2023-04-23 23:04:18 | 民俗学

「蠶玉霊神」

 

今は、道にも雑木が生えている

 

石碑群を跨いで坂を上っていくと、道上に白い石が見えてくる

 

石碑群を跨いで坂を上り、振り返ると…

 

薬師坂の入口

 

 2010年2月3日に「結ぶ・切る⑤」と題した日記を記している。もう13年も前のことだ。そこで触れた「縁切石」がこの写真のもの。当時の日記には写真がなかったので、縁切石そのものの写真は載せていない。当時の日記の文末に「新道ができることをムラの人々が喜んだのかどうかは解らないが、庚申塔は大正年代のに建てられたものがあり、それを建てる時にこの坂を塞いだのか、それとも新道を造る際に塞いだのか、いずれにしても、この縁切石のある坂をムラの人々が意識していたことに違いはないようだ。」と記した。昭和40年代の初めに近くにお嫁に来られたという80歳近い女性に聞くと、新道はお嫁に来た際にはすでにできていたという。そして道を塞ぐように建てられている庚申塔などの石碑は、道を開く際に移転したのではないかという。
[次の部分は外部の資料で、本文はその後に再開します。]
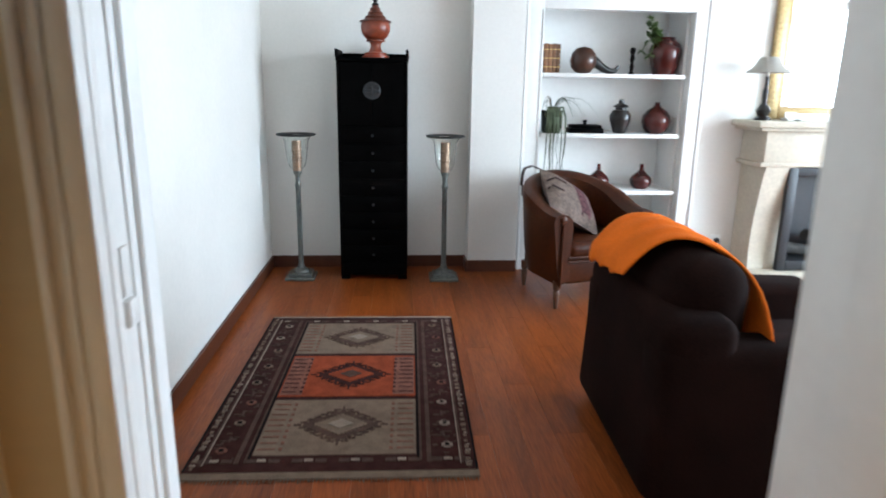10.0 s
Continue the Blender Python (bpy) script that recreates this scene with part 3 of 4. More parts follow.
for sx in (-1, 1):
    for sy in (-0.12, 0.14):
        part("foot", box(sx * (cw - 0.03) - 0.03, sx * (cw - 0.03) + 0.03, sy - 0.01, sy + 0.01, 0, 0.03), BLACK, e)

# lacquer urn
e = thing("lacquer_urn", (0.71, 12.83, 1.4925), "red-brown lacquer offering vessel with pointed lid on the cabinet", "urn", size=1.03)
part("foot", lathe([(0, 0), (0.085, 0), (0.085, 0.012), (0.07, 0.018), (0.072, 0.03), (0.045, 0.036), (0.034, 0.06), (0.032, 0.08), (0.04, 0.095), (0.06, 0.10), (0.06, 0.107), (0, 0.107)], 32), LACQUER, e)
part("bowl", lathe([(0, 0.107), (0.05, 0.11), (0.075, 0.13), (0.09, 0.16), (0.093, 0.19), (0.086, 0.215), (0.0, 0.215)], 36), LACQUER, e)
part("lid", lathe([(0.0, 0.215), (0.098, 0.215), (0.1, 0.219), (0.096, 0.223), (0.07, 0.232), (0.062, 0.242), (0.066, 0.246), (0.062, 0.25), (0.05, 0.255), (0.045, 0.266), (0.049, 0.27), (0.045, 0.274), (0.035, 0.279), (0.031, 0.291), (0.035, 0.295), (0.031, 0.299), (0.022, 0.304), (0.019, 0.314)], 32), LACQUER2, e, "stepped red-brown lid")
part("spire", lathe([(0.0, 0.312), (0.019, 0.314), (0.024, 0.32), (0.019, 0.327), (0.011, 0.331), (0.012, 0.338), (0.018, 0.345), (0.012, 0.353), (0.007, 0.357), (0.009, 0.366), (0.005, 0.378), (0.003, 0.405), (0.0, 0.435)], 24), DARKGLAZE, e, "dark pointed spire")


# floor lamps with hurricane glass
def floor_lamp(x, y):
    e = thing("floor_lamp", (x, y, 0), "slim grey metal floor lamp with glass cup, unlit", "floor lamp", "pair of floor lamps", size=1.025)
    part("base", boxes((-0.098, 0.098, -0.098, 0.098, 0, 0.022), (-0.075, 0.075, -0.075, 0.075, 0.022, 0.045), bevel=0.005), PEWTER, e)
    part("collar", lathe([(0.055, 0.045), (0.05, 0.06), (0.026, 0.075), (0.02, 0.10), (0, 0.10)], 24), PEWTER, e)
    part("pole", lathe([(0.0, 0.09), (0.017, 0.09), (0.0165, 0.62), (0.021, 0.63), (0.021, 0.645), (0.015, 0.655), (0.017, 0.70), (0.028, 0.72), (0.03, 0.735), (0, 0.735)], 20), PEWTER, e)
    part("holder", lathe([(0.0, 0.735), (0.03, 0.735), (0.03, 0.80), (0.034, 0.805), (0.034, 0.815), (0.03, 0.82), (0.03, 0.86), (0.034, 0.865), (0.034, 0.875), (0.03, 0.88), (0.03, 0.93), (0.0, 0.93)], 20), COPPER, e)
    g = part("glass_cup", lathe([(0.032, 0.745), (0.05, 0.76), (0.064, 0.80), (0.07, 0.86), (0.078, 0.93), (0.1, 0.962), (0.098, 0.964), (0.075, 0.933), (0.067, 0.86), (0.061, 0.80), (0.047, 0.762), (0.031, 0.749)], 32), GLASS, e)
    g.visible_shadow = False
    bm = bmesh.new()
    lathe([(0.118, 0.962), (0.125, 0.966), (0.129, 0.972), (0.125, 0.976), (0.117, 0.972), (0.097, 0.966), (0.097, 0.962), (0.118, 0.962)], 40, bm=bm)
    part("ring", bm, BLACK2, e)
    return e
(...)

 今もなおかつての薬師坂の姿は残されている。石碑群を跨いでかつての薬師坂を上っていき、ひとつカーブを過ぎた山側の小高いところに「蠶玉霊神」は祀られている。横広のどっしりした石で、白さの目立つ花崗岩である。いまでこそ新緑のころということもあって日当たりがあるが、雑草が生い茂ってくると日当たりは少なくなり、さらには雑草で覆われてしまうのかもしれない。かつての薬師坂は幅にして4尺。もちろん車の通れるような道ではないが、かつてはこの道が天竜川の東側にある飯沼へ向かう幹線道路だった。飯沼のさらに奥には西丸尾や丸尾といった集落もあり、旧南向村への道だったわけである。
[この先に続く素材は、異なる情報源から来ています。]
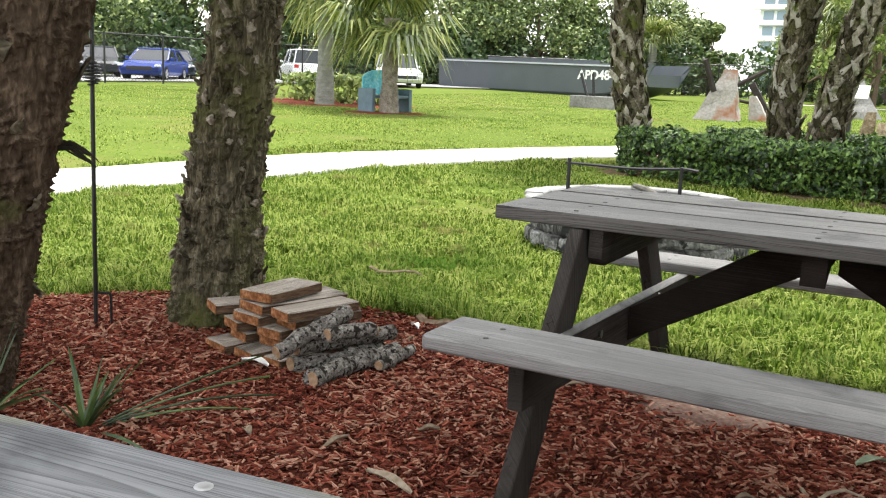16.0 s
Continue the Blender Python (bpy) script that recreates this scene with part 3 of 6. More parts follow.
# ---- palms ----
def boot_mesh(name, mat, L, W, T, seed, R=0.2, roll=0.0, flare=0.0, curl=0.0, taper=0.75):
    """An old leaf base: a tough plate that hugs the trunk (radius R), thick at its root, frayed and split at its tip.
    It leans over by roll and stands off more and more by flare. Local y points away from the trunk."""
    rnd = random.Random(seed)
    bm = fresh()
    n, k = 6, 4
    c, s = math.cos(radians(roll)), math.sin(radians(roll))
    outer, inner = [], []
    wob = [rnd.uniform(-1, 1) for _ in range(n + 1)]
    tip = [rnd.uniform(-0.16, 0.05) for _ in range(k + 1)]
    for i in range(n + 1):
        u = i / n
        w = W * (1 - (1 - taper) * u) * (1 + 0.10 * wob[i])
        for rows, off in ((outer, T * (1 - 0.4 * u)), (inner, -0.012 if u < 0.5 else 0.0)):
            row = []
            for j in range(k + 1):
                a = w * (j / k - 0.5)
                b = L * (u + (tip[j] if i == n else 0))
                lat, h = a * c + b * s, b * c - a * s
                edge = (1 - abs(2 * j / k - 1) ** 3 * 0.55)
                r = R + (off * edge if off > 0 else off) + flare * L * u + curl * u * u
                ang = lat / R
                row.append(Vector((r * math.sin(ang), r * math.cos(ang) - R, h)))
            rows.append(row)
    vo = [[bm.verts.new(p) for p in r] for r in outer]
    vi = [[bm.verts.new(p) for p in r] for r in inner]
    for i in range(n):
        for j in range(k):
            bm.faces.new((vo[i][j], vo[i + 1][j], vo[i + 1][j + 1], vo[i][j + 1]))
            bm.faces.new((vi[i][j], vi[i][j + 1], vi[i + 1][j + 1], vi[i + 1][j]))
        bm.faces.new((vo[i][0], vi[i][0], vi[i + 1][0], vo[i + 1][0]))
        bm.faces.new((vo[i][k], vo[i + 1][k], vi[i + 1][k], vi[i][k]))
    for j in range(k):
        bm.faces.new((vo[n][j], vi[n][j], vi[n][j + 1], vo[n][j + 1]))
        bm.faces.new((vo[0][j], vo[0][j + 1], vi[0][j + 1], vi[0][j]))
    bmesh.ops.recalc_face_normals(bm, faces=bm.faces)
    return mesh_of(name, bm, mat, True)


def axis_at(spine, z):
    """Point and radius of a leaning trunk at a height; spine: rows of (x, y, z, radius)."""
    for a, b in zip(spine, spine[1:]):
        if z <= b[2] or b is spine[-1]:
            t = (z - a[2]) / (b[2] - a[2])
            return [a[i] + (b[i] - a[i]) * t for i in range(4)]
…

 女性によると、「この道は通らないように」と言われていたといい、通らなかったというが、石碑群はみるからに「通せんぼ」をしているように見える。この石碑群の脇の家には井戸が出ていて、かつては子どもたちが水を飲みに立ち寄ったという。南側の利生庵のあった場所にも湧水があったようで、段丘崖にあたるこのあたりは、湧水があったようだ。女性によると「蠶玉霊神」と刻まれているものの、蚕神様の祭りをしたようなことはなかったという。「通るな」と言われていたほどだから、忘れ去られることを望まれた神様なのかもしれない。